The democratic challenger for Attorney General, Jay Jones, replied when asked about his opinion on trans policies in public schools “ I believe these are decisions that should be decided locally, and that neither politicians in Richmond nor Washington should be telling local communities and parents what to do.”
Impacts on transgender students
The Fairfax County Public School System and other school systems that refuse to adopt the transgender policies of Youngkin and Trump, believe their policies are protected by the Fourth Circuit decision on Gavin v. Gloucester County School Board. Until the courts rule differently, these schools intend to provide the rights and protections for transgender students as outlined in that decision.
Nevertheless Trump’s Executive Order Imposing Restrictions on Transgender Students in K-12 Schools has led to his withholding federal funds from schools that are in what he calls “non-compliance”. His mandated policy and withholding of funds can have major impacts on the approximately 300,000 trans students in our schools.
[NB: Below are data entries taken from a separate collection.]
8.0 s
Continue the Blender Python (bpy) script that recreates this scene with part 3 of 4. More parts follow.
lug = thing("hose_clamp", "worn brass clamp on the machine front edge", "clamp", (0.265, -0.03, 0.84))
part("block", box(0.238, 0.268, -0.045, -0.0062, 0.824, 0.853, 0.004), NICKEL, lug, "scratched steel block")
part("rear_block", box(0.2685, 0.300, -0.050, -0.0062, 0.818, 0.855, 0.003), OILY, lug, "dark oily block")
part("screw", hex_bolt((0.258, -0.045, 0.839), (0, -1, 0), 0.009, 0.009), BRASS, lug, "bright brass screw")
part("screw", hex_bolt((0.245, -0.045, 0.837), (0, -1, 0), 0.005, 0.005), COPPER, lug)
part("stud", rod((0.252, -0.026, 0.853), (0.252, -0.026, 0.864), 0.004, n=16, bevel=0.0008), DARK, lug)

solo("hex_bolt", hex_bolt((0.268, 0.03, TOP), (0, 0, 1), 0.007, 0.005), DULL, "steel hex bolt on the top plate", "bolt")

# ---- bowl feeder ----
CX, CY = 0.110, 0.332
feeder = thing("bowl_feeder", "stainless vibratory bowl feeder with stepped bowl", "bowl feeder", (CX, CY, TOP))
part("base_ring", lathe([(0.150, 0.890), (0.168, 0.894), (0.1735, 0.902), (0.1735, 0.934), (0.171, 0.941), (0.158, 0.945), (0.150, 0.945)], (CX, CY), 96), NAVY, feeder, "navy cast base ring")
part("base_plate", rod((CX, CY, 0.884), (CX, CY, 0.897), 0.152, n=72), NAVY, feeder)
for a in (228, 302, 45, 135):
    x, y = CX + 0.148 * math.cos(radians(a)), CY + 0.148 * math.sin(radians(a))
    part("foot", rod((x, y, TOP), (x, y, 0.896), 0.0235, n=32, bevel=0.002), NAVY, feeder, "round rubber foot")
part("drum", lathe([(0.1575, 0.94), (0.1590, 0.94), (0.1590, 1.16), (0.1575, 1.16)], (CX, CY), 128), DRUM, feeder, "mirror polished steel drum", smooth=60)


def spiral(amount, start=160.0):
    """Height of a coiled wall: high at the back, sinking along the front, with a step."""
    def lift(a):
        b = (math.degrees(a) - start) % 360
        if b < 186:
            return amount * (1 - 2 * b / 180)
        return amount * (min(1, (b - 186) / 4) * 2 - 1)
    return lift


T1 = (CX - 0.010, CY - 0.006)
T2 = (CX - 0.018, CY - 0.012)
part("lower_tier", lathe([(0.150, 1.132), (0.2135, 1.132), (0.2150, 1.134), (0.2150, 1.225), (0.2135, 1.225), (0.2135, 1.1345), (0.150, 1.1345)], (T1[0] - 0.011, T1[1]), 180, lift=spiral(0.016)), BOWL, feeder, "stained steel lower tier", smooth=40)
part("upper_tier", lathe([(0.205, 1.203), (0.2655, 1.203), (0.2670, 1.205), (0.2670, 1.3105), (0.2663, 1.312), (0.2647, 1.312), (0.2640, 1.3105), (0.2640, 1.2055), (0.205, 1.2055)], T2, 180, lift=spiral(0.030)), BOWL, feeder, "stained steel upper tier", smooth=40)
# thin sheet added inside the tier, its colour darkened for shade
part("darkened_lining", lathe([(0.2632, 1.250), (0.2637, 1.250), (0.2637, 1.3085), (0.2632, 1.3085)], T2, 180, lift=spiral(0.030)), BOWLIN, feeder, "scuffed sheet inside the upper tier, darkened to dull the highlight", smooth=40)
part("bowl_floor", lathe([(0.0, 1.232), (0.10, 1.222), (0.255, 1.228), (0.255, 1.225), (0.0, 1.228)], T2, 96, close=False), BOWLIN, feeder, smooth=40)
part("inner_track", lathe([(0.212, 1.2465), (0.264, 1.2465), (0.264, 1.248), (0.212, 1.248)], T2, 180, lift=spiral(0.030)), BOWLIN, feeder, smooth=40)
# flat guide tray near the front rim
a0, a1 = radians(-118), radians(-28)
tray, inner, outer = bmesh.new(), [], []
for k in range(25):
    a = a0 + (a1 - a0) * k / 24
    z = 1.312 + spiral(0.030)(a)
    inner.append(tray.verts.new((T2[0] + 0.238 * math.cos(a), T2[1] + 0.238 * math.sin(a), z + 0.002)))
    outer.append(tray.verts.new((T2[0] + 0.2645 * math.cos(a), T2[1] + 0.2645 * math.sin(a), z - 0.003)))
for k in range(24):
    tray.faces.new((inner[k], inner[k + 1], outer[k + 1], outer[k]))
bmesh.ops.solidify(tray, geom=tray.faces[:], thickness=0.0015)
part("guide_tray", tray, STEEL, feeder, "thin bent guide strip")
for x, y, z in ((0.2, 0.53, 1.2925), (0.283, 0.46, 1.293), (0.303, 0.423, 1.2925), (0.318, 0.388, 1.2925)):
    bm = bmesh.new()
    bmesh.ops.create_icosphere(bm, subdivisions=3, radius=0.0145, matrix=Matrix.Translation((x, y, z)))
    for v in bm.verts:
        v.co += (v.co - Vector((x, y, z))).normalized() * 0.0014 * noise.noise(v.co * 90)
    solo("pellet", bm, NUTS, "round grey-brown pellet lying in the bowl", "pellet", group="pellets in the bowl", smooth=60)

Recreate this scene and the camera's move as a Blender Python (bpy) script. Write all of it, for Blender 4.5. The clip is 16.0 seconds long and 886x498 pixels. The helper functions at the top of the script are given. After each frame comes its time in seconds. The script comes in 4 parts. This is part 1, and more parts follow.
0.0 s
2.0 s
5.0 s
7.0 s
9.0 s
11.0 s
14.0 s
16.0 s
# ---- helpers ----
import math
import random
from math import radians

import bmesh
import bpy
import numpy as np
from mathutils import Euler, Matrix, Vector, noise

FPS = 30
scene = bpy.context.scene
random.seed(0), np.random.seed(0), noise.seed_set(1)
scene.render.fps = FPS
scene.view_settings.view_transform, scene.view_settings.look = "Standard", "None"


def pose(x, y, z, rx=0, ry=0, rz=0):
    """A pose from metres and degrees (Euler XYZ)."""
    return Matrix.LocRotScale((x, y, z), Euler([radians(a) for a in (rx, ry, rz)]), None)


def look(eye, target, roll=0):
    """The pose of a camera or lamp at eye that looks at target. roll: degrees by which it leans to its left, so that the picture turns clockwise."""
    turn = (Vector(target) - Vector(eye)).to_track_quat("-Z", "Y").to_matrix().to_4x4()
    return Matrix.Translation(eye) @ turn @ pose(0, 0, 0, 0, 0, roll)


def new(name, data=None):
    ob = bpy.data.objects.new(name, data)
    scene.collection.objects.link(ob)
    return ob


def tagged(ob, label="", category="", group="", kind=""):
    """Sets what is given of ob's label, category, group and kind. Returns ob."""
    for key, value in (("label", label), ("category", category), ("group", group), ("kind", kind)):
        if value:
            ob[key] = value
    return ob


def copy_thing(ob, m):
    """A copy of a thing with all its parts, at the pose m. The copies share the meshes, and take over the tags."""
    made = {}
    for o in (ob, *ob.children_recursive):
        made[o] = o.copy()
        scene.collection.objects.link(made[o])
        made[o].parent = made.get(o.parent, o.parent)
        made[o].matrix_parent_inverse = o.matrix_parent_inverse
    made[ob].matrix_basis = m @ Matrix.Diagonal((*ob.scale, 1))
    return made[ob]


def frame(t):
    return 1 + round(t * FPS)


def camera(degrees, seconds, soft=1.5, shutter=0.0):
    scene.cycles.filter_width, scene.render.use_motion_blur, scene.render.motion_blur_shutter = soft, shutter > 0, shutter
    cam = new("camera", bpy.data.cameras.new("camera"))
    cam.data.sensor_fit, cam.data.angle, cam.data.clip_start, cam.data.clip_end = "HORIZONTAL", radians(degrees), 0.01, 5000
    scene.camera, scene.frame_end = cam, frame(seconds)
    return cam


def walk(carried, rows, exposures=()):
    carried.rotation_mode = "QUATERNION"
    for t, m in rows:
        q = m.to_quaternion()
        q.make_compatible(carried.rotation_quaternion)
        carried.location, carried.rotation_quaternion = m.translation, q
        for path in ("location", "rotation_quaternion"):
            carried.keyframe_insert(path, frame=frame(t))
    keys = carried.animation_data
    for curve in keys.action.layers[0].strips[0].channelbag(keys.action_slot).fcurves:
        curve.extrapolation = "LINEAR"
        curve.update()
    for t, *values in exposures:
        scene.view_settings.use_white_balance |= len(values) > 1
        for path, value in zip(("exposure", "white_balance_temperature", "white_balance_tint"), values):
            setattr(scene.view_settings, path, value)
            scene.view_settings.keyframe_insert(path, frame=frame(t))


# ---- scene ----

These impacts include: a general impact on the health and well-being of transgender students and negative physical and mental outcomes of the students associated with schools that do not recognize student’s gender identity. These outcomes are specifically associated with restrictions on access to bathrooms and other gender segregated facilities. In addition any forced outing of trans students to their families can result in abuse, rejection, homelessness drug addiction, declining mental health and suicide.